The lines to print start at the one containing "4. More parts follow." and end at the one containing "return bmesh.ops.create_cube(bm, size=1, matrix=(m"; print them exactly, ends included, and only them.

╭─ Task inputs

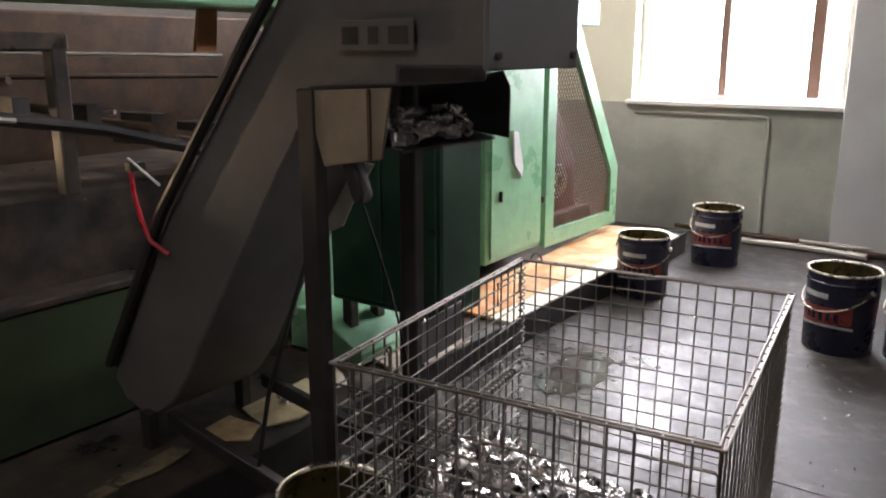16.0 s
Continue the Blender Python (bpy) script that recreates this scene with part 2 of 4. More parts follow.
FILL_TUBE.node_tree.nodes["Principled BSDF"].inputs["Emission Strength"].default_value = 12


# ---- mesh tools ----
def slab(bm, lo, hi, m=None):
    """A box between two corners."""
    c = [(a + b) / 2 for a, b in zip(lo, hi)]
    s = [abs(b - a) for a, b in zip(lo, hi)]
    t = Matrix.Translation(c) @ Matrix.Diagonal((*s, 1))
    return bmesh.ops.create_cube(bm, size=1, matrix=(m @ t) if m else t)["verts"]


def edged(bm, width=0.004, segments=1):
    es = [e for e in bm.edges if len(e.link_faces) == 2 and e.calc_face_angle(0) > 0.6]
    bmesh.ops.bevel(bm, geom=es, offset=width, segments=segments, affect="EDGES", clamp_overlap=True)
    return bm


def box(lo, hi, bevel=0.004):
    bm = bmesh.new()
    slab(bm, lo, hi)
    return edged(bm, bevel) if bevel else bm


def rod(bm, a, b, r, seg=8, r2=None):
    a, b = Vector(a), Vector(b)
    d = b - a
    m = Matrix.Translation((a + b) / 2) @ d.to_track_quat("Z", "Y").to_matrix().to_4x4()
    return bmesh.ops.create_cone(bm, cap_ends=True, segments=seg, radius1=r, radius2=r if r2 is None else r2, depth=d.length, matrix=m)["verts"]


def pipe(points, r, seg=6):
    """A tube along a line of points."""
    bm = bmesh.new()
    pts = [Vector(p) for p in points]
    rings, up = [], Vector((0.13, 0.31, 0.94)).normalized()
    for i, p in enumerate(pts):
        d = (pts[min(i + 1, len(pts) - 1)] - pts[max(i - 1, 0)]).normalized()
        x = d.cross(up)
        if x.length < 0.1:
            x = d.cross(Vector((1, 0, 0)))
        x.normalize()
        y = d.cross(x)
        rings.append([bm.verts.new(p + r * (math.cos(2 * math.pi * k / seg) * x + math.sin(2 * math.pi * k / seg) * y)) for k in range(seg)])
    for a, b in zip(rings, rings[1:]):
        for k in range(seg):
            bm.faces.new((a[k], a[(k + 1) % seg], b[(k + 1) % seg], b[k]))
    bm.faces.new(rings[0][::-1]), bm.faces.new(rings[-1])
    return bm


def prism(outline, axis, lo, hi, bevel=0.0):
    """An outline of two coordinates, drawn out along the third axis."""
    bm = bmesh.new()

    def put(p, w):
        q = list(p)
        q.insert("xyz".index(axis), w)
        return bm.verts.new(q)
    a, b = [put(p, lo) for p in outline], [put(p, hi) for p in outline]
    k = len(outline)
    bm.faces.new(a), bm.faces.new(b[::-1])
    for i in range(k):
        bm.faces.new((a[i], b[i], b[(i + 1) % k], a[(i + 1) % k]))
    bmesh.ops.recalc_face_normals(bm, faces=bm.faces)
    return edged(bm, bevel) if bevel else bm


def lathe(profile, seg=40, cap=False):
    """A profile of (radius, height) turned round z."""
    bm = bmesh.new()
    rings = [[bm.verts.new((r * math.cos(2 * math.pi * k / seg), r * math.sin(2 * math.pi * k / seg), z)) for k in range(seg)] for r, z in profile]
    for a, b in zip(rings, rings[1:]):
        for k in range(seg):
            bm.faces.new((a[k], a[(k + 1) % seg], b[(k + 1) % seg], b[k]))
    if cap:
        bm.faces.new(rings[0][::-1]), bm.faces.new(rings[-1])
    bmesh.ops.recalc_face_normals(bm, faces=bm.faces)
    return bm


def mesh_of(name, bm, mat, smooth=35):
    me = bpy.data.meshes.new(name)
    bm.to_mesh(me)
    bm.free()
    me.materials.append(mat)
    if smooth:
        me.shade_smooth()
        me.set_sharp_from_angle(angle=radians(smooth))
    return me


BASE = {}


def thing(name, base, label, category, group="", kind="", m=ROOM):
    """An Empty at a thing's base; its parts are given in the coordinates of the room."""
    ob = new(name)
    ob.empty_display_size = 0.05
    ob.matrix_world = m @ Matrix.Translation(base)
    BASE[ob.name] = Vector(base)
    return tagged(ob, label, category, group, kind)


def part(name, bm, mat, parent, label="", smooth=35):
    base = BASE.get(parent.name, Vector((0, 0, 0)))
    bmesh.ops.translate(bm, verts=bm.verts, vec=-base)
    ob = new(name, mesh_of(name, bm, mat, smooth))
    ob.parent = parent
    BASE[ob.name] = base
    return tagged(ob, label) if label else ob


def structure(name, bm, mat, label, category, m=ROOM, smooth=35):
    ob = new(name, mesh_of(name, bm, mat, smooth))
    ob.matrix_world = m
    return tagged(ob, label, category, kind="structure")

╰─
╭─ Task inputs

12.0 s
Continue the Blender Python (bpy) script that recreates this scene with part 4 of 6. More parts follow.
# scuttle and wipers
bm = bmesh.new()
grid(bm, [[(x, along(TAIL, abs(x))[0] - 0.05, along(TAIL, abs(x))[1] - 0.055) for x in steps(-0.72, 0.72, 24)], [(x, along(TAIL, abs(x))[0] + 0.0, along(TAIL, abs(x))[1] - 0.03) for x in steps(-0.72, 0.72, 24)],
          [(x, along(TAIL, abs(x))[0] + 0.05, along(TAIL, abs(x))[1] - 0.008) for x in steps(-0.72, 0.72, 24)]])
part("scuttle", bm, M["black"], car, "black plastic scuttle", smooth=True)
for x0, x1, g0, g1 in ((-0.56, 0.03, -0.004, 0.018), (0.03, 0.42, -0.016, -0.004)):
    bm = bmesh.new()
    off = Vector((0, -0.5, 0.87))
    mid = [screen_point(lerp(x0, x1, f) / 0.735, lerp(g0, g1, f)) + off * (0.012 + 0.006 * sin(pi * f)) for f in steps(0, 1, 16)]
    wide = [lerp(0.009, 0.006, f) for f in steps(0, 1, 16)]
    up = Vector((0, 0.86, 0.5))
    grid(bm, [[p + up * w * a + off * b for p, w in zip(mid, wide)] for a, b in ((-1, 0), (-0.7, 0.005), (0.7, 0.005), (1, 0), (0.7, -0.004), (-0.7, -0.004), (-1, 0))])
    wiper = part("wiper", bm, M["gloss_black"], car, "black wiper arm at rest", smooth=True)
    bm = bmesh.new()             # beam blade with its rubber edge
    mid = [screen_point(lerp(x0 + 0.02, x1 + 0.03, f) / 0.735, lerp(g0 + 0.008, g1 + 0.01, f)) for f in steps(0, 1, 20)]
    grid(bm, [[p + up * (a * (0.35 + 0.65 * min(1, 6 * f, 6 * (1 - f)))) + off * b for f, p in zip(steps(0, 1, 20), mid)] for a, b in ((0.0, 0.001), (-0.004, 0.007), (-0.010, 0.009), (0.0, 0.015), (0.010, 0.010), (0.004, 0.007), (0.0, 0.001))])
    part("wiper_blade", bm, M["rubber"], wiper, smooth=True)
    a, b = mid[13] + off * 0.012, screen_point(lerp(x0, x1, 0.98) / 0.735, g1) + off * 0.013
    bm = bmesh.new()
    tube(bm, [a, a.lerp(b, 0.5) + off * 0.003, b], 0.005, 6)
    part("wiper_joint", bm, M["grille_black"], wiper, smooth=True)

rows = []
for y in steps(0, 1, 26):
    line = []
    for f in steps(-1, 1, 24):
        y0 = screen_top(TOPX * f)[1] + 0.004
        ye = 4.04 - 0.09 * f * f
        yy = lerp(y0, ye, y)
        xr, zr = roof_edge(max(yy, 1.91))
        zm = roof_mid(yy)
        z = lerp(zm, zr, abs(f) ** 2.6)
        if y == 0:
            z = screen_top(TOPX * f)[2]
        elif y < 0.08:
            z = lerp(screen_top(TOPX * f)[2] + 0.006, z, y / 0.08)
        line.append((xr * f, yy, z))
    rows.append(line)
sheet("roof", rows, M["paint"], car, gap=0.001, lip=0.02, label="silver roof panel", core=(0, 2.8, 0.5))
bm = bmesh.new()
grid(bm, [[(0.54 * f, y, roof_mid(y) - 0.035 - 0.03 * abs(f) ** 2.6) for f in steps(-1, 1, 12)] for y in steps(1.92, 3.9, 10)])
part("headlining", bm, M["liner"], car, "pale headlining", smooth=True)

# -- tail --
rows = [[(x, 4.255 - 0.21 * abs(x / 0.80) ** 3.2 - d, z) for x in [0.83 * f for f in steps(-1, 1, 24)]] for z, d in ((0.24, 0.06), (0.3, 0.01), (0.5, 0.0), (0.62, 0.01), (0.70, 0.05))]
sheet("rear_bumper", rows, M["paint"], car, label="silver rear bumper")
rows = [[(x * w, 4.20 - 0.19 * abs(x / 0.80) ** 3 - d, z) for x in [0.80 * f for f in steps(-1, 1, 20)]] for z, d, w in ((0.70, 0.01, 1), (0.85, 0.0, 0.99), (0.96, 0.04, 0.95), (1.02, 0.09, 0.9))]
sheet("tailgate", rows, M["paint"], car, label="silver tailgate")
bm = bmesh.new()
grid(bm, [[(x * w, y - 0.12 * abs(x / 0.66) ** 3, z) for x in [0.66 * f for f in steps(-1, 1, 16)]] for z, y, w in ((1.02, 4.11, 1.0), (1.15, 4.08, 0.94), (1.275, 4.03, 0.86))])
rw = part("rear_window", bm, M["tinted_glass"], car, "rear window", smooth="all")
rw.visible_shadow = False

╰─

> _Task solution_:
Continue the Blender Python (bpy) script that recreates this scene with part 2 of 4. More parts follow.
FILL_TUBE.node_tree.nodes["Principled BSDF"].inputs["Emission Strength"].default_value = 12


# ---- mesh tools ----
def slab(bm, lo, hi, m=None):
    """A box between two corners."""
    c = [(a + b) / 2 for a, b in zip(lo, hi)]
    s = [abs(b - a) for a, b in zip(lo, hi)]
    t = Matrix.Translation(c) @ Matrix.Diagonal((*s, 1))
    return bmesh.ops.create_cube(bm, size=1, matrix=(m @ t) if m else t)["verts"]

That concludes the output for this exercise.